What was the Problem/Issue?
Community Councils were represented by two organisations whose remit was undergoing a period of change and the CPP wanted to ensure that it was still appropriate for them to be the sole Community representation. The CPP sent a survey to all Community Councils in early 2016 asking them if they felt they were adequately represented and how they felt representation could be strengthened.
On the strength of these results a consultation event was held for community organisations as well as Community Councils to inform them about the existing Community Planning Partnership, how it works and to hear their ideas about how the community could be represented at a strategic level within the partnership, and how communities can be more effectively involved in community planning.
This conversation took place at a time when the whole relationship between the Council, its community planning partners and local communities was being transformed through the work of Vibrant Communities, within the broader context of the community empowerment legislation. The focus was increasingly on an asset based approach; working with rather than for our communities; listening to them; valuing their knowledge, skills and experience; and most importantly, empowering them to shape the future development of their own, sustainable communities through the development of community led action plans. It was therefore essential to ensure that there was strong and effective community representation in the partnership’s strategic decision making structures.
Within this wider context, and informed by the results of the Community Councils’ survey and feedback from the consultation event, it was felt that it would be more effective for Communities if membership was widened out to include representation, not only from Community Councils, but also from Community Led Action Plan groups.
Theme: Community Planning and Empowerment
Through Vibrant Communities, all Community Councils were contacted with an outline of the purpose of the Community Planning Partnership and the contribution required from Community Representatives. Two representatives were identified one from the North of the Authority and one from the South.

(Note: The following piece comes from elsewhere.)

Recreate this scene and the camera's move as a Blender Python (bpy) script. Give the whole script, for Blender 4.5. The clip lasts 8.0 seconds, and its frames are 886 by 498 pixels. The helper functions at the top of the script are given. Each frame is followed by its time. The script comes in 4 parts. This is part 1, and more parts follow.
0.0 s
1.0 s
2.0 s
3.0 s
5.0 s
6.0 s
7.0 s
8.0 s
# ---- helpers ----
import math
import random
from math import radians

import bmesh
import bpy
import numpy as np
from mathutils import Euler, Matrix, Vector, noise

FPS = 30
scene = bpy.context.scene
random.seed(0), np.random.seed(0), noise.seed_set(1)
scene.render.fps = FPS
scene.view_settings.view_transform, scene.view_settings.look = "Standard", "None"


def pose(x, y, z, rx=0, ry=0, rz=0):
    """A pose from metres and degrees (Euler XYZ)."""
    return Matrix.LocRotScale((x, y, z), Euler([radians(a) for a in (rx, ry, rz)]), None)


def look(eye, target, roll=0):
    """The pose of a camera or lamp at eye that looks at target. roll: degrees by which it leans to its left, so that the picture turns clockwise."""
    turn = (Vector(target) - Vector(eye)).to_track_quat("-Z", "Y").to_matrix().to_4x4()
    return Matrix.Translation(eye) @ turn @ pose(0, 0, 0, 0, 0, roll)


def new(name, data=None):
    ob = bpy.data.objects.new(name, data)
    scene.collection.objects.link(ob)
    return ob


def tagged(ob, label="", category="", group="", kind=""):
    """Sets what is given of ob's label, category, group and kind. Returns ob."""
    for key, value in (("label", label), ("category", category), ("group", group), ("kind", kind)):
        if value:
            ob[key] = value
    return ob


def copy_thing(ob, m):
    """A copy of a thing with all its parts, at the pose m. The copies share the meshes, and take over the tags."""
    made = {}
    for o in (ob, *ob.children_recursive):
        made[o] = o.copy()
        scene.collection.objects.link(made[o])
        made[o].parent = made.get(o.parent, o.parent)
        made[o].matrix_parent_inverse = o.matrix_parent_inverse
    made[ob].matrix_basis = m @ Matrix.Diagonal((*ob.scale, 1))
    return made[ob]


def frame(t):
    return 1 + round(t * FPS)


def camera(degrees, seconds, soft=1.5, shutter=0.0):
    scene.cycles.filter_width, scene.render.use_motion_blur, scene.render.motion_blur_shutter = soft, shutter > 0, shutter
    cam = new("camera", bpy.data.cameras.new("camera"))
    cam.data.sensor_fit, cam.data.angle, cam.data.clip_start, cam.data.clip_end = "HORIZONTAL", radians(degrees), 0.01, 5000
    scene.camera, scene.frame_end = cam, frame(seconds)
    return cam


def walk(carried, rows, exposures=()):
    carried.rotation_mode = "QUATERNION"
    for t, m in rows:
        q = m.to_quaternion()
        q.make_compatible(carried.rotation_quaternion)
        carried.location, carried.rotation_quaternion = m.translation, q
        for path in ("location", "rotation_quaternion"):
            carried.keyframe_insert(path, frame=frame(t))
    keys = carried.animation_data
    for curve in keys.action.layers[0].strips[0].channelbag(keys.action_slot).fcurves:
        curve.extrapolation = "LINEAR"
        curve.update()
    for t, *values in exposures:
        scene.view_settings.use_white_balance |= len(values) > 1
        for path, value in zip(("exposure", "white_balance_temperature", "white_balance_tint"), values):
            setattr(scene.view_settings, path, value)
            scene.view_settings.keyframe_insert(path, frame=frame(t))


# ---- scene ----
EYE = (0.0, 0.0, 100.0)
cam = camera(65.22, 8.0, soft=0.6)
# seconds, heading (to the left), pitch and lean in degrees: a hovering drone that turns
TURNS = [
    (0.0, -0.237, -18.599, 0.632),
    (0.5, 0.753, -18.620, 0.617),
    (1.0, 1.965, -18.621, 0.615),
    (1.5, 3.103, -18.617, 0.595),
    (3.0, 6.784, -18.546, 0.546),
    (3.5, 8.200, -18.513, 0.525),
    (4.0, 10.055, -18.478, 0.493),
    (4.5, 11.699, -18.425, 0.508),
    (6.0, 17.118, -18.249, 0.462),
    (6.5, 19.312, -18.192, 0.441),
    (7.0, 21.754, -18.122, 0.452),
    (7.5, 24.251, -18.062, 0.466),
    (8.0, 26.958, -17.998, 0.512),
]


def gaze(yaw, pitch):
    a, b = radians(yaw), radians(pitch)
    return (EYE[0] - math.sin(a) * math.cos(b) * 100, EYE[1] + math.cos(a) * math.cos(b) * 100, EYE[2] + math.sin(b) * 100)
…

The Community Action Plan Forum was provided with similar information and identified two representatives again one from the North and one from the South of the Authority.
What helped us to improve community participation?
All representatives were given an induction to ensure that they understood who was involved in the Partnership, what areas the CCP had responsibility for and what the expectations of the Community Representatives were.
The representatives worked with Vibrant Communities to develop a framework for communicating with Community Councils and the Forum. They were also allocated a worker who could support them between meetings to ensure that they understood what they had to do, assist them to share information with communities and offer support if necessary.
A member of CPP met with all representatives before meetings to go through the agenda and any supplementary papers. This ensures that everyone is aware of the areas to be discussed and has a stronger understanding of the information and the effect it may have on communities. They also have the opportunity to ask questions about anything they are unclear about in a more relaxed setting.
What were the barriers to improving community participation?
- Timing of meetings
- daytime does not suit those who work daytimes
- Information is received very close to the meeting so the reps may not always have enough time to consult the wider group in advance.
- It has been a steep learning curve for the representatives as they are involved in areas they may not have previous experience in. They can sometimes be overwhelmed by the amount of paperwork attached to one meeting.
The importance of ensuring that our committee reports and community updates contain less jargon and are more accessible – this is an ongoing area for improvement, but the focus is increasingly on reporting to and communicating with our communities, and our reporting materials/methods are being reviewed and adapted accordingly.
That truly empowered community representatives bring a fresh viewpoint to the strategic decision making forum and can provide a valuable and constructive challenge from a genuine community based perspective.
That effective community engagement supports and improves two way communication, both empowering communities to feed into the strategic decision making process and also, importantly, providing a conduit for the strategic direction to be shared with communities – closing the circle and ensuring a common ‘golden thread’ between all of our work to achieve improved outcomes across East Ayrshire.